PORQUE entonces todo era prolongado. Los días eran tan largos, que se partían por la mitad, y después de la sandía, venían las horas interminables de la siesta, la prohibición terminante, inalterable, de salir de casa y su argumentario: una insolación, caen bichos en la cabeza, a estas horas sólo hay húngaros y pordioseros por la calle, etc. Yo no sé de dónde se sacaría mi madre aquella atribución tan descabellada para con los necesitados y los magiares, pero sí sé que esta maestría de cazar moscas al vuelo, sin el recurso de la goma ni el reclamo del azúcar, me viene de aquellas horas de siesta, en las que luego, agotado de subir por las franjas luminosas de polvo y sol (que dice Ada Salas en un poema), terminaba quedándome dormido. Eso también tenía su recompensa, porque luego por las noches no te entraba sueño y podías, mientras los mayores se sentaban al fresco, quedarte jugando hasta las tantas (de todos los juegos, el más excitante era el del cinto guardao y el caliente, caliente). O porque también en verano, durante unos días, junto con los de Barcelona, llegaba el hombre de la furgoneta.
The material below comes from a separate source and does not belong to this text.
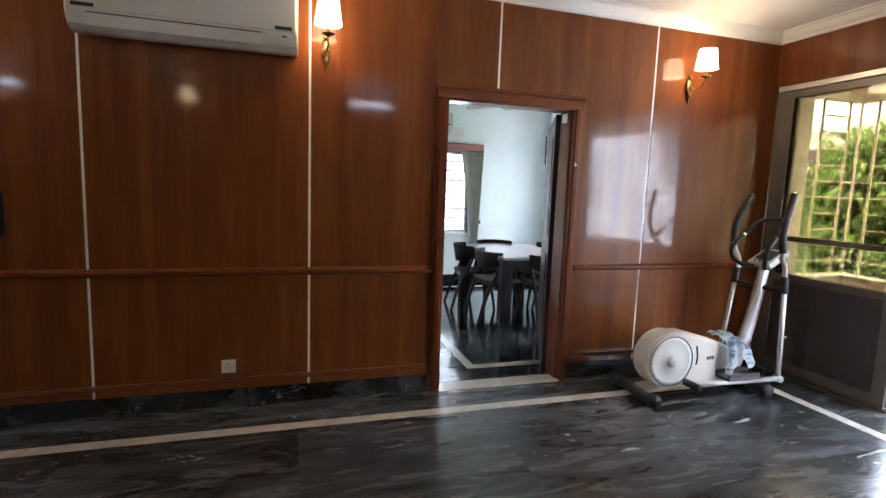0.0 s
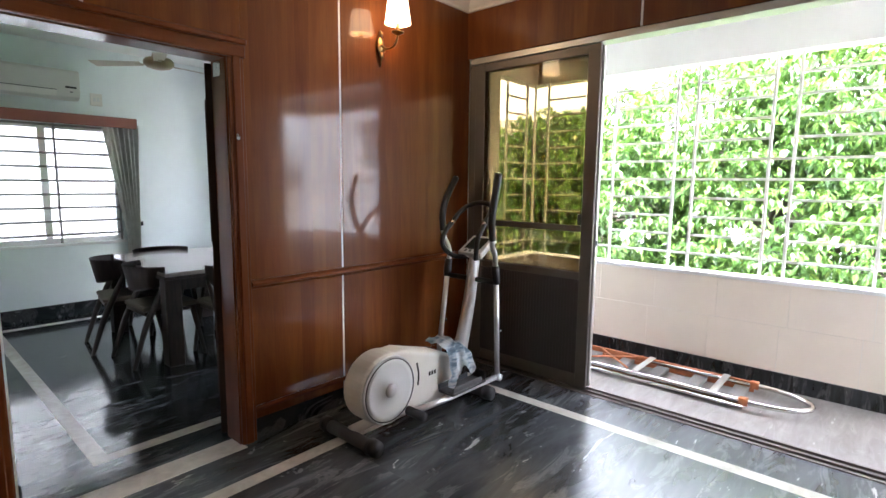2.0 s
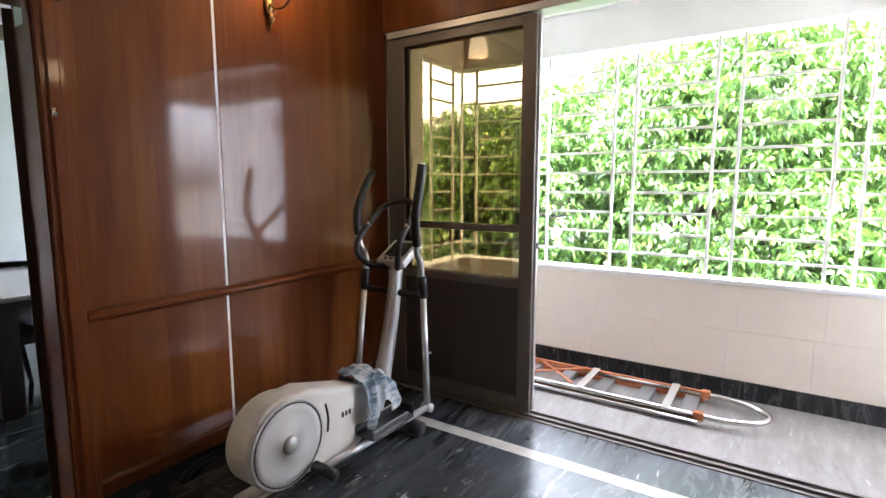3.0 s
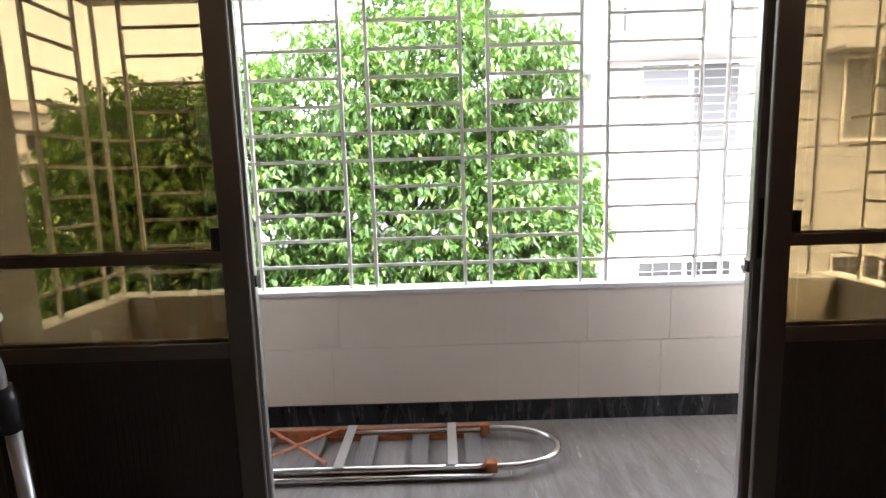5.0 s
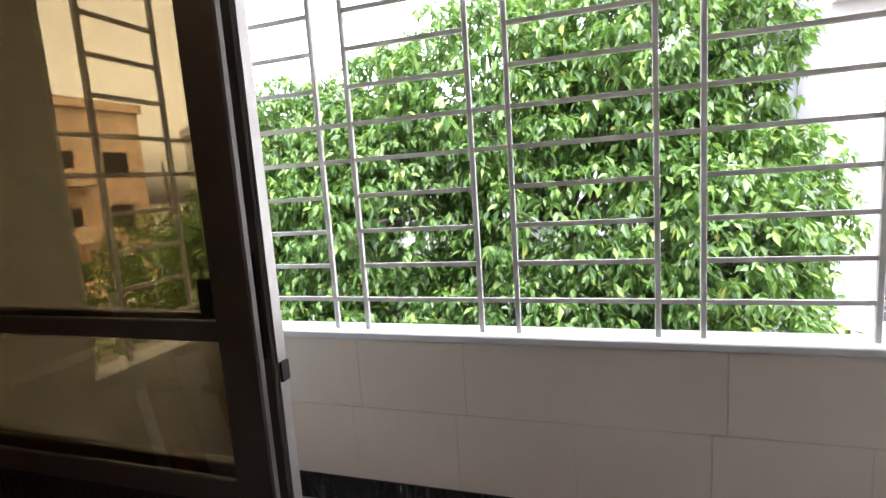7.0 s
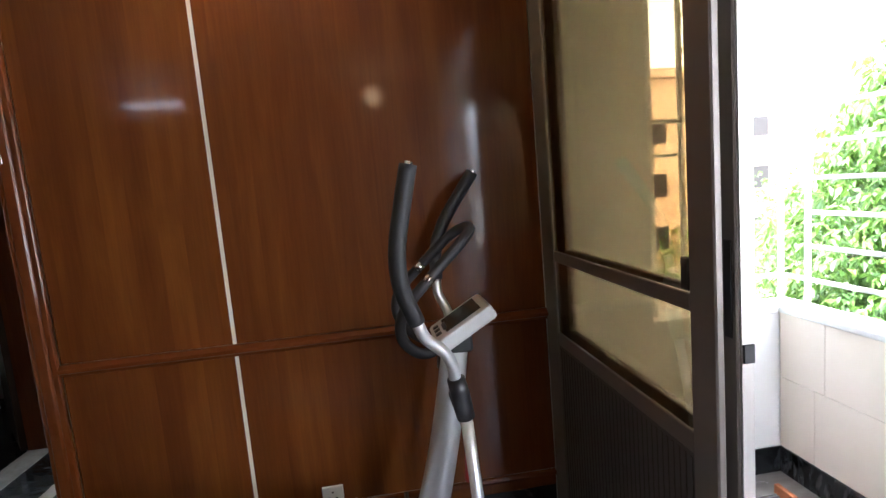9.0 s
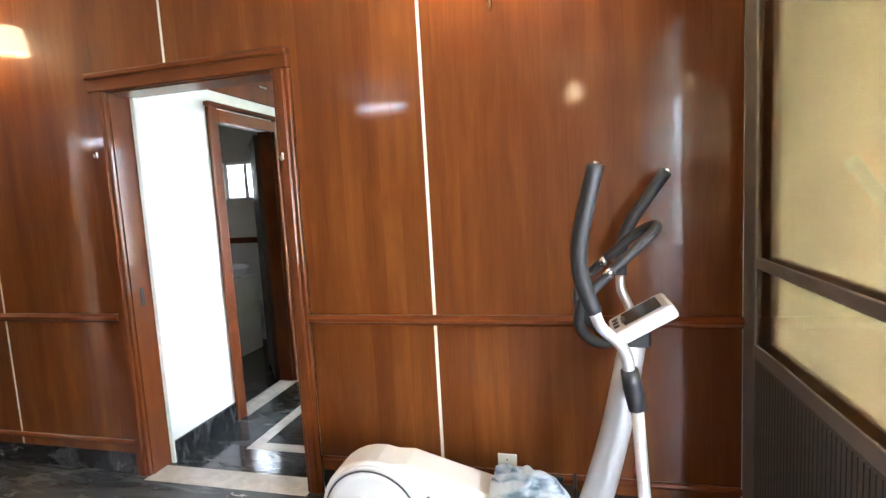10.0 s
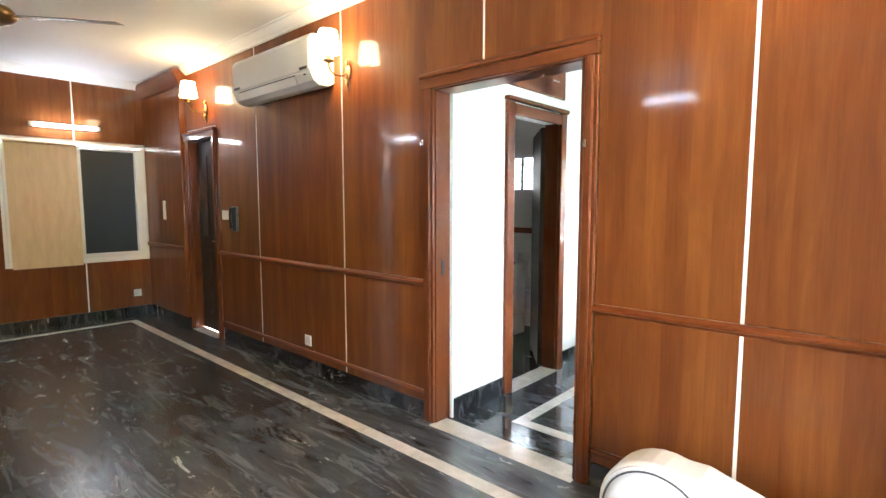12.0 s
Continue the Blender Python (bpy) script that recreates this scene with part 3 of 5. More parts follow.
structure("wall_balcony_face", bx(0.111, BS - 0.12, BF, 0.13, YS + 0.02, 2.72), WHITE, "white wall beside the sliding doors")
parapet = structure("parapet", bx(BX + 0.008, BS - 0.12, -4.0, BX + 0.14, BN + 0.13, PT - 0.03), WHITE, "white parapet wall faced with pale tiles")
structure("parapet_end", bx(0.55, BN + 0.008, -4.0, BX + 0.008, BN + 0.13, PT - 0.03), WHITE, "white parapet wall at the balcony's end")
structure("parapet_end", bx(0.55, BS - 0.12, -4.0, BX + 0.008, BS - 0.008, PT - 0.03), WHITE, "white parapet wall at the balcony's end")
structure("coping", bx(BX - 0.006, BS - 0.13, PT - 0.03, BX + 0.15, BN + 0.14, PT, 0.004), WHITE, "white painted parapet coping")
structure("coping", bx(0.551, BN - 0.006, PT - 0.03, BX - 0.006, BN + 0.14, PT, 0.004), WHITE, "white painted parapet coping")
structure("coping", bx(0.551, BS - 0.13, PT - 0.03, BX - 0.006, BS + 0.006, PT, 0.004), WHITE, "white painted parapet coping")
structure("baseboard", bx(BX - 0.006, BS, BF, BX + 0.008, BN, 0.078), MARBLE_SK, "black marble skirting of the balcony")
structure("baseboard", bx(0.13, BN - 0.006, BF, BX - 0.006, BN + 0.002, 0.078), MARBLE_SK, "black marble skirting of the balcony")
structure("baseboard", bx(0.13, BS - 0.002, BF, BX - 0.006, BS + 0.006, 0.078), MARBLE_SK, "black marble skirting of the balcony")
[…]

La aparcaba en el medio de la plaza, colocaba la sábana en una de las paredes y se iba al ayuntamiento a encargar un pregón a todas luces innecesario; para entonces ya todo el pueblo sabía que había llegado el grito de Johnny Weissmuller y la venganza de El llanero solitario . Y esas noches, la gente, en vez de sentarse al fresco en la puerta de su casa o en la plazoleta, y de jugar nosotros al cinto guardao o a las cuatro esquinas, todos acudíamos con nuestras sillas al reclamo de la imagen. Imposible olvidarse de aquel ruido de la máquina, el chasquido de las pipas, el crepitar del celuloide, los cortes continuos, las tiras con los números, aquellos minutos de fastidio y de rifa que tanto retrasaban el final de la película y, sobre todo, la posibilidad de volver a ver algunas nalgas asomando por la espalda.

En fin que, cruzado el cabo de Hornos, no nos queda más paraíso que el de los afelios y perihelios de la infancia; pero no la niñez de entonces, sino la de ahora, esta que acabo de evocar, tan repleta de lagunas y de trampas.